Sorry Gary, but you and I will disagree with this one for now.
Considering the outcry last year when (under the dubious excuse of safety of
the mail) CQ Magazine forced all of us to enter only by electronic means, to
now propose to "force" contest entrants to rush in their logs and then
"force" the contest committee to rush compilation in another 2 weeks strikes
me as being too hasty.
Are we all so impatient that reducing the turn-around time between contest &
results from 6-8 months for the ARRL, and 8-10 months for CQ (just to pick
on two) to under 2 months isn't enough, but we're going to try to force-feed
it to 6 or even 4 weeks?
Remember, we're not dealing with a "closed" environment like the WRTC
competitions, where you have a relative small number of stations (50 or
less) competing for 24 hours. Compiling those results in a few hours is a
piece of cake. We're talking about 48 hour contests that literally involve
thousands, if not tens of thousands, of amateurs -- many of whom never have
or will send in logs, which always leave question marks about "uniques" and
"busted calls" and other potential problems to sort out.
Further, you must remember that in much of the world outside of North
America and Europe, Internet access is not as accessible nor as cheap as it
is here. I would not be at all surprised to learn that there are many
active contesters who have a computer in the shack, yet prefer to mail their
results in via a disk for whatever reasons.
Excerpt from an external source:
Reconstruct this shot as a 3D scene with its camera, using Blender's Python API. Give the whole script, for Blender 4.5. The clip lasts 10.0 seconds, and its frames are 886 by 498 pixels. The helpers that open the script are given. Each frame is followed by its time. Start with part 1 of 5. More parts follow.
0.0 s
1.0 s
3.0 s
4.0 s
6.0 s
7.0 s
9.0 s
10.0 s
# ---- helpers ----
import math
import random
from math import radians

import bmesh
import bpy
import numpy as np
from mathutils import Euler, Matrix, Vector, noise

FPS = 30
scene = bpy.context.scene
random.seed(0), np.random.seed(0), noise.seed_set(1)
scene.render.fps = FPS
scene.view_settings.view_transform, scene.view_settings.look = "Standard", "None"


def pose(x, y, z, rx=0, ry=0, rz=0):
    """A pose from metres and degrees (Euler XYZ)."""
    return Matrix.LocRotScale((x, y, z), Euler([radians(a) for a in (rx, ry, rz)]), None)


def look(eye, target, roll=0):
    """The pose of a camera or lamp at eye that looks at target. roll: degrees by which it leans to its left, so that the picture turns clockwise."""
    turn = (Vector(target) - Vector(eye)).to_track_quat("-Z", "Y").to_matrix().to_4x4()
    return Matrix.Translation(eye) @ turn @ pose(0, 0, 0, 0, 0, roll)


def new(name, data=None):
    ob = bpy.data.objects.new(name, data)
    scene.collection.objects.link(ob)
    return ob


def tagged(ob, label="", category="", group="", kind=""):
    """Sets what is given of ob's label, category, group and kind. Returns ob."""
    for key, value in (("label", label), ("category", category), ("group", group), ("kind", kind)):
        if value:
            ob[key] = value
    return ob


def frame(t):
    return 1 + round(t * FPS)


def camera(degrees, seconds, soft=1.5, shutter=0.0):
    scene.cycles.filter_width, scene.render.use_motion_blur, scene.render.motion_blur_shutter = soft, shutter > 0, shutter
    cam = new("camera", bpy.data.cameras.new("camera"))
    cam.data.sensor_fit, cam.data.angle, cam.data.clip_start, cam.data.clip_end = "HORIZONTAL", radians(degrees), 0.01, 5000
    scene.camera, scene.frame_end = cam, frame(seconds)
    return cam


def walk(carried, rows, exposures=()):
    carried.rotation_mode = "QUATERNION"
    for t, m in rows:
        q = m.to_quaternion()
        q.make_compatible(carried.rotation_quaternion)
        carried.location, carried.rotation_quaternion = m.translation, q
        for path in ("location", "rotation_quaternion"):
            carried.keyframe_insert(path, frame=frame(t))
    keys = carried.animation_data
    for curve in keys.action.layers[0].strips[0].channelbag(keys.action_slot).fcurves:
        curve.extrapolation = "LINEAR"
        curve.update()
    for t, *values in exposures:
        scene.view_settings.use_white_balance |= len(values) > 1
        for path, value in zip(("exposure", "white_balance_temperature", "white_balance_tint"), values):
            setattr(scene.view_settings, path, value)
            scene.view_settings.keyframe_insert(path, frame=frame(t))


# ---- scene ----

I think we should be more concerned with using the proposed changes in a
positive way to encourage more potential contesters. I think if we rise the
bar too high, we make the goal too difficult, it will do the exact opposite
by discouraging potential contesters and some of the active and less active
ones out there.
I also would question the ability to compile scores, even with automation,
in a day or two. Pending data to prove that one way or another, that
strikes me as being more than a bit optimistic. Can someone on one of the
major contest committees comment on whether or not automation makes one or
two days practical?
I am not saying that Trey's proposed 15 day deadline is a bad idea. But I
don't think we're quite ready for it yet. One thing at a time.
73, ron wn3vaw
"What's wrong with being an angry prophet denouncing the hypocrisies of our
time?" -- Howard Beale
----- Original Message -----
From: "Gary Ferdinand W2CS" <W2CS@bellsouth.net>
To: <cq-contest@contesting.com>
Subject: RE: [CQ-Contest] making lemonade (was: ARRL report on line scores
decision)
> In short, if we give the committee a month past deadline to assemble and
> post to the web the results (or is a month not enough now, guys?
> Tell me if
> I'm wrong), and we can have the final results two months after the contest
> instead of six to eight months, isn't that good enough?
>
>
No, it's not good enough.
I say let's try the proposal for a season. It will force the remaining
entrants to use or find electronic means. It will force us all to be a tad
more prompt with the submissions. With the level of automation we now have,
15 days for submission and 15 days for tallying what should be something
that can be done in 1 or 2 days sounds about right to me. It leaves most of
that last 2 weeks open for unanticipated problems.
You don't reach a goal by setting it low and hope to improve on it later.
When's later, a few more years? Rather, set an extremely difficult goal and
then surprise yourself when you achieve it.
I think this is doable with only level-1 whining about it.